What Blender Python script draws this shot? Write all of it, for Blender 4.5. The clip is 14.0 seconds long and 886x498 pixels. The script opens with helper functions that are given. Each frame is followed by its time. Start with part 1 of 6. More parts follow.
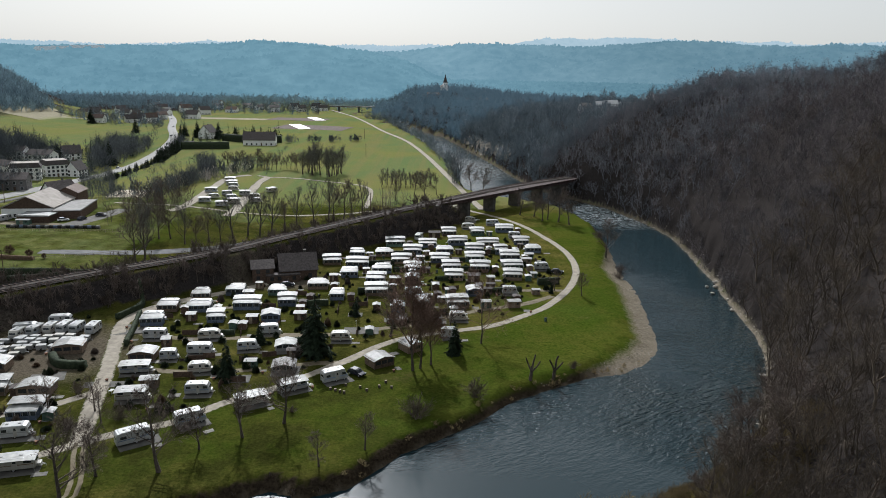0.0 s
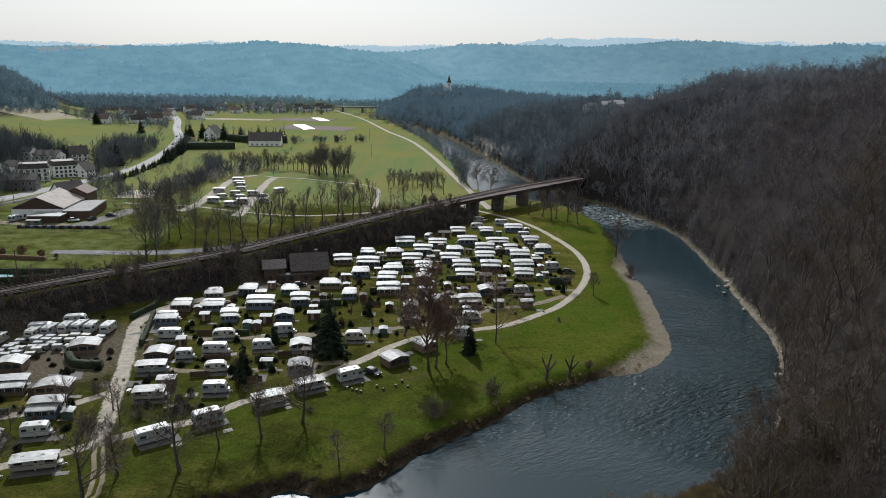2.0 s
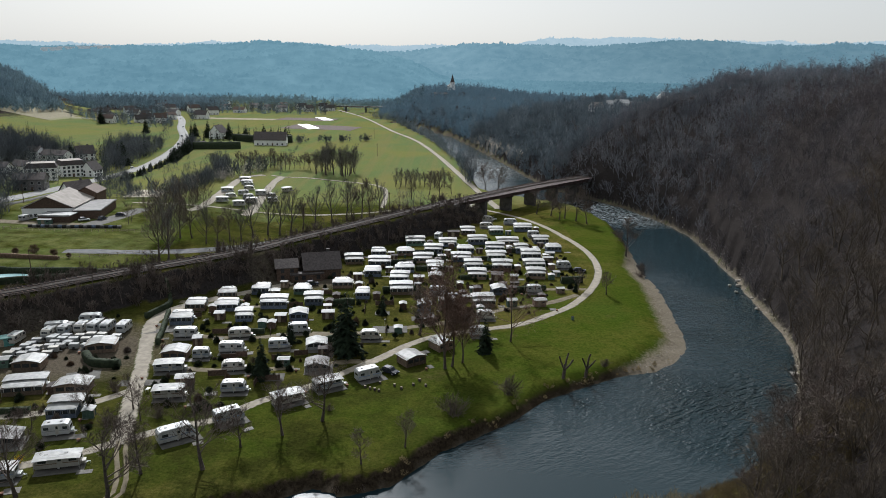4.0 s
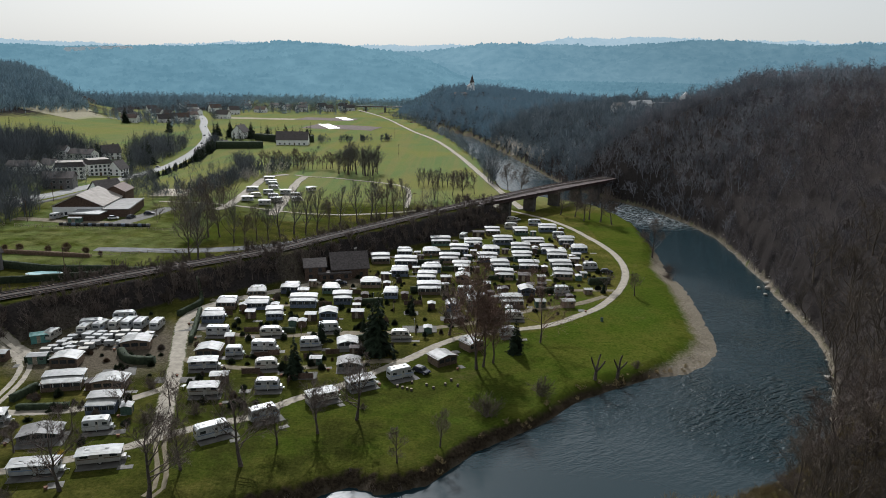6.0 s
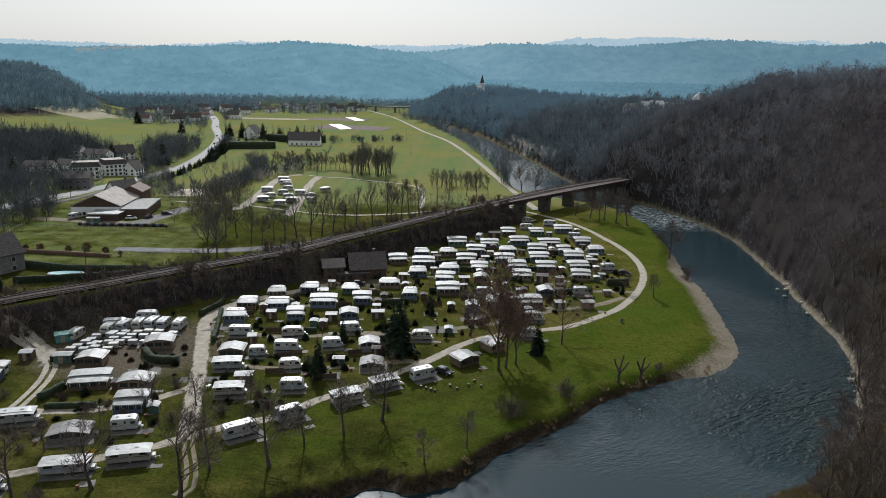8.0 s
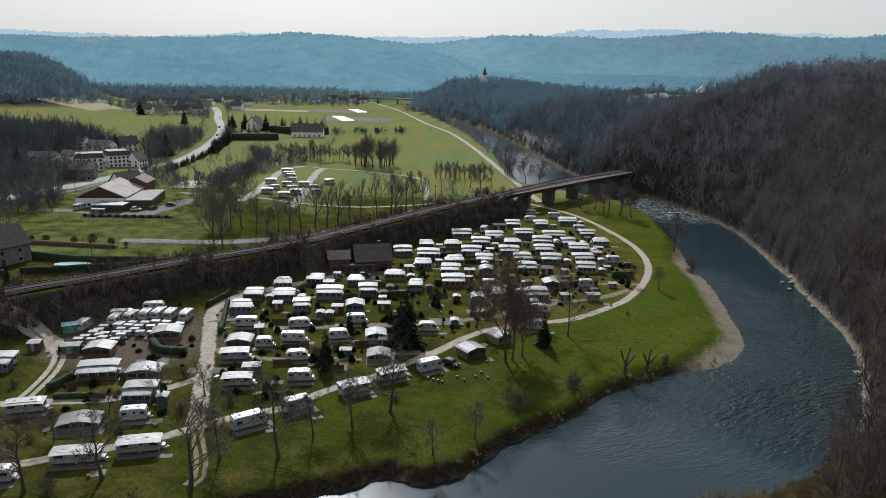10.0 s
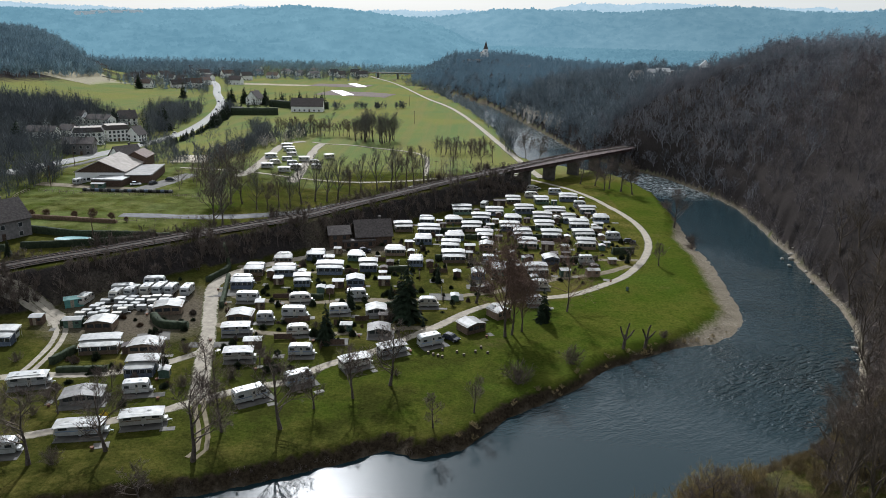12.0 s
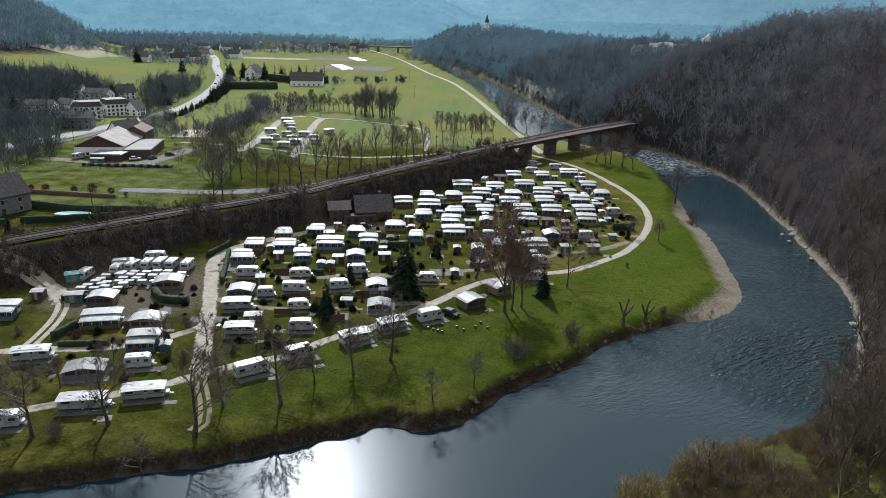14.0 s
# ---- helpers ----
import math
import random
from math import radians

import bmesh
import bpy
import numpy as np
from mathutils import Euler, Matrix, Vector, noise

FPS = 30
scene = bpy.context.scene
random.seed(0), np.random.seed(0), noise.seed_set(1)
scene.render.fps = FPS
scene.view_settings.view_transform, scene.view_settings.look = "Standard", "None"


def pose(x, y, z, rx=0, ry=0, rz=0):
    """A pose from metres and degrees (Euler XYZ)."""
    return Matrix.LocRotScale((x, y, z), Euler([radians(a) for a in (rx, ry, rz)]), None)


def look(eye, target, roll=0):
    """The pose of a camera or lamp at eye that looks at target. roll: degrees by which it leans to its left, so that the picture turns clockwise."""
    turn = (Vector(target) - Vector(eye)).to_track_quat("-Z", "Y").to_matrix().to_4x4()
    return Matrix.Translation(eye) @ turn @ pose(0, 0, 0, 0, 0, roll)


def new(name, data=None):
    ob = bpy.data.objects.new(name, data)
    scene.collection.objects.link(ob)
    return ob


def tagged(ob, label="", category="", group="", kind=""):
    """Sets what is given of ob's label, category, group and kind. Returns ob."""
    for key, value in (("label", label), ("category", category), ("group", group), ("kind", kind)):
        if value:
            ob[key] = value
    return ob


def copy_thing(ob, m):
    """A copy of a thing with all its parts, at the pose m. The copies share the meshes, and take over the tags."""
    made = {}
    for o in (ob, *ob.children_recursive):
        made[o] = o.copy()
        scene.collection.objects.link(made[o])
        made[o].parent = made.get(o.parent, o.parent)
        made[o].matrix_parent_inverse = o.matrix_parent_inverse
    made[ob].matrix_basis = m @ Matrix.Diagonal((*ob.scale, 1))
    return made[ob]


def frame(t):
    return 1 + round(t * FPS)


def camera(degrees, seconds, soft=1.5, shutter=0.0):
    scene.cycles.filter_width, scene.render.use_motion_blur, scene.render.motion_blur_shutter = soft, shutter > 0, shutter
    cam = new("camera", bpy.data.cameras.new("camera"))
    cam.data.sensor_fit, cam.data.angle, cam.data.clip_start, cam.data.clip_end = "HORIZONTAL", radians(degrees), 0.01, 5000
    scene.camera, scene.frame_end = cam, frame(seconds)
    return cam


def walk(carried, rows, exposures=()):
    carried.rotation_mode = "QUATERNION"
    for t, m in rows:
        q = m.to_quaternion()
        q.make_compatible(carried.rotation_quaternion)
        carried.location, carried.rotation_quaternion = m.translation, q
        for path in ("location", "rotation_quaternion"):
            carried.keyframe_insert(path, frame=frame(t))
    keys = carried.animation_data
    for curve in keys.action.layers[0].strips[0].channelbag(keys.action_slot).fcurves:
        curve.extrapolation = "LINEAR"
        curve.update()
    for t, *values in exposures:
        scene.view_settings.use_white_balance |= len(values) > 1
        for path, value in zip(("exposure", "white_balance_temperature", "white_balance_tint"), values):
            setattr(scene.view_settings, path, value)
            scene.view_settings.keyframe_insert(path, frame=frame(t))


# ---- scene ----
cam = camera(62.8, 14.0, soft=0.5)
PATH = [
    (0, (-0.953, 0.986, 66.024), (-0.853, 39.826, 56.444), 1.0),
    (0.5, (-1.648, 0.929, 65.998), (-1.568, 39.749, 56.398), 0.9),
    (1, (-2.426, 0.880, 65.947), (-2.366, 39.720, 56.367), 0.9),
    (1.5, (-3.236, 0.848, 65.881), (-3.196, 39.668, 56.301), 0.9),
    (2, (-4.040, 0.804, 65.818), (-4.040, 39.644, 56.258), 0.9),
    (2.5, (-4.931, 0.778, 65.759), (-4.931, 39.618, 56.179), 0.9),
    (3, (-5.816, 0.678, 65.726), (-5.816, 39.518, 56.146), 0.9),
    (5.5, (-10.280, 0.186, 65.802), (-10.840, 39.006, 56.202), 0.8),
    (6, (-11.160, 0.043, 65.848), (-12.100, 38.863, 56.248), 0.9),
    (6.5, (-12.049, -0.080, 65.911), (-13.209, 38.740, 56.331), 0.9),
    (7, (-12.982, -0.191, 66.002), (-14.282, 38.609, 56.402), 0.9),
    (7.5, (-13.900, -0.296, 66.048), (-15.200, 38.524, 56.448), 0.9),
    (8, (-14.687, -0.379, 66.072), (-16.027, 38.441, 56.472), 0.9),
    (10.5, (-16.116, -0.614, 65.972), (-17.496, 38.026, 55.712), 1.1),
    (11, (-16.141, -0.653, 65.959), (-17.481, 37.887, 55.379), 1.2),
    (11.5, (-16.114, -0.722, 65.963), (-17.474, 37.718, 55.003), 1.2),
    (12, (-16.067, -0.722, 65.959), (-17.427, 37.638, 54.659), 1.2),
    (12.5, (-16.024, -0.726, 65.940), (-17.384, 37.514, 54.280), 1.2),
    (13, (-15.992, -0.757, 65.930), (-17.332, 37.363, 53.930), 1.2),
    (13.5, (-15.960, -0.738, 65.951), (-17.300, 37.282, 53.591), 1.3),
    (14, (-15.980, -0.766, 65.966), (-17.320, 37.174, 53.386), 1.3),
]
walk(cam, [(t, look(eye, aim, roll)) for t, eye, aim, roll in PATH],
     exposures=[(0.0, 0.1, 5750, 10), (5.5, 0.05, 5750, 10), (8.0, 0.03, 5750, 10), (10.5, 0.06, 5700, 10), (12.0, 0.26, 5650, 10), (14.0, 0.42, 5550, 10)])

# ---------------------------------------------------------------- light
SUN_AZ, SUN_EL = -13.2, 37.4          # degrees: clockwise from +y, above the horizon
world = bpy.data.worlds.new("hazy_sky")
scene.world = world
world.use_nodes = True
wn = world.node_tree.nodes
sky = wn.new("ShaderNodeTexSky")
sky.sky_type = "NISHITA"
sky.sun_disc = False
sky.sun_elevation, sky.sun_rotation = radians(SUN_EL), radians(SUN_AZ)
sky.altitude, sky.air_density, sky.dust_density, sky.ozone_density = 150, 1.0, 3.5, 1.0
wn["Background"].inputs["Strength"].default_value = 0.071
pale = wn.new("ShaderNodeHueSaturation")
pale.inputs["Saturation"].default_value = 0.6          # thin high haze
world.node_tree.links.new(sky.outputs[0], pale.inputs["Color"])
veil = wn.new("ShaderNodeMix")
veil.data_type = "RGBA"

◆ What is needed
Copy out exactly the lines running from the one with "made[o].matrix_parent_inverse = o.matrix_parent_inverse" to the one with "scene.view_settings.keyframe_insert(path, frame=frame(t))", including both ends, and nothing more.

◆ Result of the task
        made[o].matrix_parent_inverse = o.matrix_parent_inverse
    made[ob].matrix_basis = m @ Matrix.Diagonal((*ob.scale, 1))
    return made[ob]


def frame(t):
    return 1 + round(t * FPS)


def camera(degrees, seconds, soft=1.5, shutter=0.0):
    scene.cycles.filter_width, scene.render.use_motion_blur, scene.render.motion_blur_shutter = soft, shutter > 0, shutter
    cam = new("camera", bpy.data.cameras.new("camera"))
    cam.data.sensor_fit, cam.data.angle, cam.data.clip_start, cam.data.clip_end = "HORIZONTAL", radians(degrees), 0.01, 5000
    scene.camera, scene.frame_end = cam, frame(seconds)
    return cam


def walk(carried, rows, exposures=()):
    carried.rotation_mode = "QUATERNION"
    for t, m in rows:
        q = m.to_quaternion()
        q.make_compatible(carried.rotation_quaternion)
        carried.location, carried.rotation_quaternion = m.translation, q
        for path in ("location", "rotation_quaternion"):
            carried.keyframe_insert(path, frame=frame(t))
    keys = carried.animation_data
    for curve in keys.action.layers[0].strips[0].channelbag(keys.action_slot).fcurves:
        curve.extrapolation = "LINEAR"
        curve.update()
    for t, *values in exposures:
        scene.view_settings.use_white_balance |= len(values) > 1
        for path, value in zip(("exposure", "white_balance_temperature", "white_balance_tint"), values):
            setattr(scene.view_settings, path, value)
            scene.view_settings.keyframe_insert(path, frame=frame(t))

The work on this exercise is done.